Edit: btw, to give an indication of vehicle tax on cars in the Netherlands, it looks like a car at around 1500 kilo (i.e., a stupid SUV) has to pay about € 217 per 3 months. It should probably be more, but over in Germany they typically pay about a quarter because they don't take weight into account, only the engine cilinder contents. You can play around with some values here; unfortunately I didn't see a convenient table or formula.
In my view, effective traffic planning is largely achieved by restricting just one group: Cars. What is most needed is restrictions on car purchase and taxing their usage. This automatically leaves breathing space for all other road users. […]
Regulating road construction for different traffic is secondary. Netherlands has gone very far in special-purpose building for bicycles. It is far more straightforward to just tax cars, if you are really into environmentalism and safety etc.
With that strategic element omitted, you're simply describing exactly what the Netherlands (and to a reasonable extent also Belgium) does.
But cars will always need more space than bikes, different routes, etc. If you build for everyone, you build for cars. Period.
This is in fact how it used to work in USSR. Getting a car was bureaucratically a very difficult, arduous and long project. As a result, even though roads were built for cars one might say, the cars on the roads were so sparse that pedestrians could walk anywhere. Something similar is in place in Japan: Before you can buy a car, you need to prove that you have a parking spot for it, and tax brackets are prohibitive for larger vehicles.
However, this shows a clear difference between what we would consider an authoritarian dictatorship and a consensus-based ("democratic") society. When you build what inhabitants want you get this.
So we have:
What the local people want
Many incentives and the very realistic option not to use a car
Some disincentives to use a car
The end result is that almost no one I know owns a car anymore, which 20 years ago they probably would've.

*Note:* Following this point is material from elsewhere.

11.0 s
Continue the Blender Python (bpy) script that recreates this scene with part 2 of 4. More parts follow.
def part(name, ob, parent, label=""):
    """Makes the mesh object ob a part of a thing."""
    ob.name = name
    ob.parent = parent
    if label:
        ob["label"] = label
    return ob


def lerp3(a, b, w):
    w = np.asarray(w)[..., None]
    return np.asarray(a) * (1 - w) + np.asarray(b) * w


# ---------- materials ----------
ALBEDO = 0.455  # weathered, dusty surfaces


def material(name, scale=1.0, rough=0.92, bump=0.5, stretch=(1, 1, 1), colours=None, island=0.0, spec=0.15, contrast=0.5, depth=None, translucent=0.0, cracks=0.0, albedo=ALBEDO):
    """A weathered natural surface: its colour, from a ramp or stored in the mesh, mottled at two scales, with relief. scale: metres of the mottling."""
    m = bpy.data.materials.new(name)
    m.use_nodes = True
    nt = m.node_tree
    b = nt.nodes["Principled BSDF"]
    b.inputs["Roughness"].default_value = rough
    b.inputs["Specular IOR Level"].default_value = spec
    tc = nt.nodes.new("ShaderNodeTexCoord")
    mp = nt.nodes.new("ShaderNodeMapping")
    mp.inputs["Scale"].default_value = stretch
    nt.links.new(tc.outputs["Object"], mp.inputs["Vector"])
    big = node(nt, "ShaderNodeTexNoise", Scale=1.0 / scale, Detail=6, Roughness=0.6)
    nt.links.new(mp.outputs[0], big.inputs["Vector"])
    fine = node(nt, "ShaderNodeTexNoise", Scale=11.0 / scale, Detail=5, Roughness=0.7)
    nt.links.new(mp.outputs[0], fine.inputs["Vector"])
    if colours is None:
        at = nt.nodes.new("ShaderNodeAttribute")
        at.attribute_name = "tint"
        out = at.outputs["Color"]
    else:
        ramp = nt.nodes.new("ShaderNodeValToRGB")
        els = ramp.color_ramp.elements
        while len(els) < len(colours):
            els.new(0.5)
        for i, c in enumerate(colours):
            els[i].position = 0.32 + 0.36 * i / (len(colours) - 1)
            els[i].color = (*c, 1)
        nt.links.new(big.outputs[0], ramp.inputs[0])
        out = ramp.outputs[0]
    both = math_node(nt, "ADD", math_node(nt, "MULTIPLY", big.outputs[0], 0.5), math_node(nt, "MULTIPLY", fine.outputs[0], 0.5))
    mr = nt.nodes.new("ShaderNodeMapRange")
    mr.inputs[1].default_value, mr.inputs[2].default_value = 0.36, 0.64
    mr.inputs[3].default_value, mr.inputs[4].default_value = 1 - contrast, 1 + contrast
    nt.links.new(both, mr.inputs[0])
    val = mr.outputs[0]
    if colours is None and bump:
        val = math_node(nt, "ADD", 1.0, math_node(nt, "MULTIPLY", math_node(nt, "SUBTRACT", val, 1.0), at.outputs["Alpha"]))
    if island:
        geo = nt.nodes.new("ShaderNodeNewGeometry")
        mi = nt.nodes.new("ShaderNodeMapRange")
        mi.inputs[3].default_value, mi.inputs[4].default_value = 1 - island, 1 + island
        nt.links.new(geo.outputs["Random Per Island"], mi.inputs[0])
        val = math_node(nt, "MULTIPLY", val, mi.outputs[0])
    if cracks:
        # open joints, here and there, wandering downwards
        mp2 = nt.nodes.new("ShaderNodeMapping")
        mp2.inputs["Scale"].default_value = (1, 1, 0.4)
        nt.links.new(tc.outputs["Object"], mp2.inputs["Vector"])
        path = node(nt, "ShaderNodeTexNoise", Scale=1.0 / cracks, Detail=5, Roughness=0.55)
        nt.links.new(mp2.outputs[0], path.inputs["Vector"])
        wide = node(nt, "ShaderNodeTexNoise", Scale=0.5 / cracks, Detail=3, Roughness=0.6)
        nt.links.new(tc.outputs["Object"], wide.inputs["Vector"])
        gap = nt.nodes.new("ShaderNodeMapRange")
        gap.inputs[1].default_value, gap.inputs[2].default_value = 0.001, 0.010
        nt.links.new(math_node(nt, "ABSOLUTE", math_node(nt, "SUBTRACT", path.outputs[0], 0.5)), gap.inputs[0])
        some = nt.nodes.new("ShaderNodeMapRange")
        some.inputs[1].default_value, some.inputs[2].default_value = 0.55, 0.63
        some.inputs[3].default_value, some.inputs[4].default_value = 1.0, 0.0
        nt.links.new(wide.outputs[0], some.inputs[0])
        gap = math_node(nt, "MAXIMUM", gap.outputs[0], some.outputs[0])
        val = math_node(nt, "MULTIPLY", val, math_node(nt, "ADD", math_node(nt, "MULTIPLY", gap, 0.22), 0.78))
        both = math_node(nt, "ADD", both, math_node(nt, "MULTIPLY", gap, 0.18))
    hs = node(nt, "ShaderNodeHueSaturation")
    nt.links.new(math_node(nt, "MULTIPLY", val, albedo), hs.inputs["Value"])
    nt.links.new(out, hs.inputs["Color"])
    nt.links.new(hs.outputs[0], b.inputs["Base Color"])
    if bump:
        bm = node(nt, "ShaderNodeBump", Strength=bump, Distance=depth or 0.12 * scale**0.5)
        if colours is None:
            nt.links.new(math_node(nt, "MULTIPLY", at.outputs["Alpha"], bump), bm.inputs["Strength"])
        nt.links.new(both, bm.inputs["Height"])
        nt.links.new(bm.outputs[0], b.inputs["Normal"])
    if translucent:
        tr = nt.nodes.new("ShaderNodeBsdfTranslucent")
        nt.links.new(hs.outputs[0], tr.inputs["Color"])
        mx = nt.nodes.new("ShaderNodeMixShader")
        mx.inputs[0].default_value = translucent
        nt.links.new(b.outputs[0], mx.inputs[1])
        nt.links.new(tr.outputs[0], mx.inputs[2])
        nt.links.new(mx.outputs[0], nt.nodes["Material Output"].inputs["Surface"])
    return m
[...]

It's not dissimilar to what you say is the Japanese approach, with the difference that it's not a restriction written into law at the time you buy a car. But who would buy a car they couldn't park? If you randomly dumped it somewhere you'd be fined, it would be dragged off and possessed, and you might even lose your driver's license.
This is in fact how it used to work in USSR. Getting a car was bureaucratically a very difficult, arduous and long project. As a result, even though roads were built for cars one might say, the cars on the roads were so sparse that pedestrians could walk anywhere.
Note that this is also how it was in America a hundred years ago and the rich people who could afford cars invented the ludicrous concept of "jaywalking" so they could race around. So I'm hardly convinced that having a few rich and powerful as the only drivers is a good thing. Here in Belgium the rich were also notorious for making the roads unsafe back in those days.
1 Incidentally the new neighborhood right next to me in Antwerp is somewhat similar in many ways, although it doesn't go as far.↵
I don't know about Estonia, but I think you're simply describing how roads work. Unless otherwise specified all roads have a speed limit of 60, and that's basically all roads in the countryside. That'll be lowered to 50 or 30 depending on circumstances (i.e., where it's more built up or otherwise unsafe).
Having a separated cycle path is at the very least pleasant for any speed cars might go over 30, and on busy roads even when cars go 30.
The solution is to slow cars down so that there is just one speed, and even the opposite-direction traffic isn't provided a separate lane on the same road.
That's bog standard traffic calming, like here. If you're correct about railways crossings we just prefer people to cross railways as quickly as possible, but note that in more built up areas crossings will often look more like this.